Dark matter makes up approximately 25 percent of the universe but, as the name implies, is largely mysterious at this point. It doesn’t emit or absorb light and so cannot been seen with telescopes. It has never been detected directly.
So why do we think it exists? Observers in the 1930s started noticing galaxies rotating within galaxy clusters in a way that indicated significantly more gravity than the galaxy’s visible mass would exert. Discoveries since then have convincingly advanced the idea that a mysterious, gravity-exerting mass encircles the centers of galaxies and affects the speed of objects in their orbit.
The search for dark matter is a major focus at CCAPP, where scientists use a variety of tools in their pursuit, including experiments, computer simulations, and regular pencil and paper.

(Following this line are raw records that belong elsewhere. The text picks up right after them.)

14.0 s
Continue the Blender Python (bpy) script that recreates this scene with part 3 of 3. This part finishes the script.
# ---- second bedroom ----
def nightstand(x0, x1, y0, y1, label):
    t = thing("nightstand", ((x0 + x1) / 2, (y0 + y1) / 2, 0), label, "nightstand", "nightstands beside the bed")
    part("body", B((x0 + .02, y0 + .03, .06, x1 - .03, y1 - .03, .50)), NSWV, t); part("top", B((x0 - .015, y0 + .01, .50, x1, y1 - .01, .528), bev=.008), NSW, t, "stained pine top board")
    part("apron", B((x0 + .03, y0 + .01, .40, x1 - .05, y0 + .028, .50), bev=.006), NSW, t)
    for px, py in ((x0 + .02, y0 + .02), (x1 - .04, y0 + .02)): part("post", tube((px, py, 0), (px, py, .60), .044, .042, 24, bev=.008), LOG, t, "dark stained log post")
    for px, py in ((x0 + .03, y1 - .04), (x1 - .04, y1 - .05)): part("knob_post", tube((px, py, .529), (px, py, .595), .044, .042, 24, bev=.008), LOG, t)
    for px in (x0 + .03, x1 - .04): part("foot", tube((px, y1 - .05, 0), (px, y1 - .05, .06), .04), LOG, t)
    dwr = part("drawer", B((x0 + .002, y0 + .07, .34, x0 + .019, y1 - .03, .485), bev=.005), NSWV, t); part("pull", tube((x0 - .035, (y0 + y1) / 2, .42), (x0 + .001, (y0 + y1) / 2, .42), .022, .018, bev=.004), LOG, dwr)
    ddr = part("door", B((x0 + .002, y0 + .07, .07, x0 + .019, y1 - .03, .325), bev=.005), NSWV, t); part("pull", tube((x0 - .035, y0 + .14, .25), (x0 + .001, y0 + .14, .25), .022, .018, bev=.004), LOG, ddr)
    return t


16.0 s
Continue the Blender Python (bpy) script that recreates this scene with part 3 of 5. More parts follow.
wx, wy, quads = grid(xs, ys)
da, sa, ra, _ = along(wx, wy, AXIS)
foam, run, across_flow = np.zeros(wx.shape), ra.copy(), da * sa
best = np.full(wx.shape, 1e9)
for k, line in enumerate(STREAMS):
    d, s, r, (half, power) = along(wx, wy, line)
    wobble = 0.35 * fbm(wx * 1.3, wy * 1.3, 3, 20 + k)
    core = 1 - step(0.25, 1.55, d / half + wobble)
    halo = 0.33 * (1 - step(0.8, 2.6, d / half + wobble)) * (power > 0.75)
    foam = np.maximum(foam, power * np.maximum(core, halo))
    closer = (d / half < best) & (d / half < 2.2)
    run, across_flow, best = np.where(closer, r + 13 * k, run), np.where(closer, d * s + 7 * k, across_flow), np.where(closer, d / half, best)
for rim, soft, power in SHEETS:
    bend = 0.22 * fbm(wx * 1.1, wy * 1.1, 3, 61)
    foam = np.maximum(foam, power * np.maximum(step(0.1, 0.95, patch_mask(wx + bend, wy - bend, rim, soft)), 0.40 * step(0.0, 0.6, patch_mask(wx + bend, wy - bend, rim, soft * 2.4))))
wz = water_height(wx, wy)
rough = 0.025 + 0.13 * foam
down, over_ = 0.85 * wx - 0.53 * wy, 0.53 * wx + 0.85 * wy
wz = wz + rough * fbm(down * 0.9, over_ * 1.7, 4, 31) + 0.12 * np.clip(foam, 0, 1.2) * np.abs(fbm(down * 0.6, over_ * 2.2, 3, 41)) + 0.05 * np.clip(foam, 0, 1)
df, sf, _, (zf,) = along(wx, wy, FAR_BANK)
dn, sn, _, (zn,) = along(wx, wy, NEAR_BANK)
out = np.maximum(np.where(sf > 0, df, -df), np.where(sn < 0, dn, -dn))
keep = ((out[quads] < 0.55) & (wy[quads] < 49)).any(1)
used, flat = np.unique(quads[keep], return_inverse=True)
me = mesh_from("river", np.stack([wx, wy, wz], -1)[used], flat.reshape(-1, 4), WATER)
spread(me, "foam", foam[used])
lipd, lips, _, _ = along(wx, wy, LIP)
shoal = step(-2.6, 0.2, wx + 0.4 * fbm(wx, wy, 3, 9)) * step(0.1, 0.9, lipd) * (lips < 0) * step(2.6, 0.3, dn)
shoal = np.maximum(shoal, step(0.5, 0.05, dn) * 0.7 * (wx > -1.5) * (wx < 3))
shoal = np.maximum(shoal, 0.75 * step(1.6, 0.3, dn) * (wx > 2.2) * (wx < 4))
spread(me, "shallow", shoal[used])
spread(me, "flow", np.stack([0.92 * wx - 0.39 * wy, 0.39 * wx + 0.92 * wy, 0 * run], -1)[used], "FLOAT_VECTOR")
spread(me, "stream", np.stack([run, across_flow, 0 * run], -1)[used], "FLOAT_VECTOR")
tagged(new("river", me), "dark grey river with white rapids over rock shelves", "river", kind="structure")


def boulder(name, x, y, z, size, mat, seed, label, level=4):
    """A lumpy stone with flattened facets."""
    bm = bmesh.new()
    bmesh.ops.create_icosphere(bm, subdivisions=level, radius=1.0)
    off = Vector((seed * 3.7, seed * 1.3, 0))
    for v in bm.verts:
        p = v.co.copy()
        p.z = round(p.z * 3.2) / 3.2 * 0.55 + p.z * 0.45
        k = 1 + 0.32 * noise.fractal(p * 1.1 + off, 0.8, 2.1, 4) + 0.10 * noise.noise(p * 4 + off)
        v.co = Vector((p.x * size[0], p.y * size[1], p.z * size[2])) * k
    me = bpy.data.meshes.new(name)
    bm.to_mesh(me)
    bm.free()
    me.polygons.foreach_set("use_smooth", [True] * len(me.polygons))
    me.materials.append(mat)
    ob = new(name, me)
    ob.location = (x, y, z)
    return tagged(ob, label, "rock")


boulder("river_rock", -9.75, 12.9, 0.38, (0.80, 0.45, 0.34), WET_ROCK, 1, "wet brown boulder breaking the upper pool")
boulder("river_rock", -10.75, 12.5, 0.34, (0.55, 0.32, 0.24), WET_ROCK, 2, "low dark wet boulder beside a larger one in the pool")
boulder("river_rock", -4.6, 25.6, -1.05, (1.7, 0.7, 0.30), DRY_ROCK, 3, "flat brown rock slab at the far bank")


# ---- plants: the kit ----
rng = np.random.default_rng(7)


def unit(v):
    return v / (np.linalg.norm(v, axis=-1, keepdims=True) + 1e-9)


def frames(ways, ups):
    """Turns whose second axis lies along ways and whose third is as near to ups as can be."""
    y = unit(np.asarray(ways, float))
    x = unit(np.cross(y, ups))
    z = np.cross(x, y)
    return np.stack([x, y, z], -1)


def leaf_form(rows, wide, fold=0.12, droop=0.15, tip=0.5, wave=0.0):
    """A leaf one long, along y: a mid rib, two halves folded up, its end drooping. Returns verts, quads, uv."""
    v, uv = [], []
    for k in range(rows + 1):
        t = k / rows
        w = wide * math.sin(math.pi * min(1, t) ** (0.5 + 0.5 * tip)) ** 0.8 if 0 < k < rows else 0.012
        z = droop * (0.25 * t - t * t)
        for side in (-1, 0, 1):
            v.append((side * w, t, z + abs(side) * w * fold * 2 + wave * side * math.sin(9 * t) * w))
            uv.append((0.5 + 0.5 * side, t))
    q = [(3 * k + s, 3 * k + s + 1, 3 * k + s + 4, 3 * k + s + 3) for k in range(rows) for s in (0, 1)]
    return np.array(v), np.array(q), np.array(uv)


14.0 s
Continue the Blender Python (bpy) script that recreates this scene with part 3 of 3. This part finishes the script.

Faculty, postdoctoral fellows and graduate students have used data from Hubble and other telescopes to explore dark matter through gravitational lensing—the extent to which a galaxy cluster’s gravity deflects light from an object that’s on the opposite side of the cluster from Earth. By comparing galaxy clusters’ observable mass and their gravitational effect on light around them, scientists at CCAPP have been able to compute the amount of dark matter present and learn more about its characteristics.
CCAPP astrophysicists also study dark matter by running computer simulations on the Center’s share of the Ohio Supercomputer Center’s powerful Ruby cluster, while others search for evidence of new particles using data from the underground Large Hadron Collider and satellites orbiting Earth. In the same way the Higgs boson’s existence was predicted before its discovery, CCAPP physicists are optimistic that the LHC, with its higher-than-ever energy levels, is capable of producing dark matter.
While dark matter is still largely a mystery, most astroparticle physicists agree that it likely consists of one or more unidentified subatomic particle species. In addition to its gravitational effects, we also know that dark matter’s lifetime appears to be longer than the age of the universe, and it should be electrically neutral.
Through work at CCAPP and around the world, we get ever closer to identifying this elusive matter.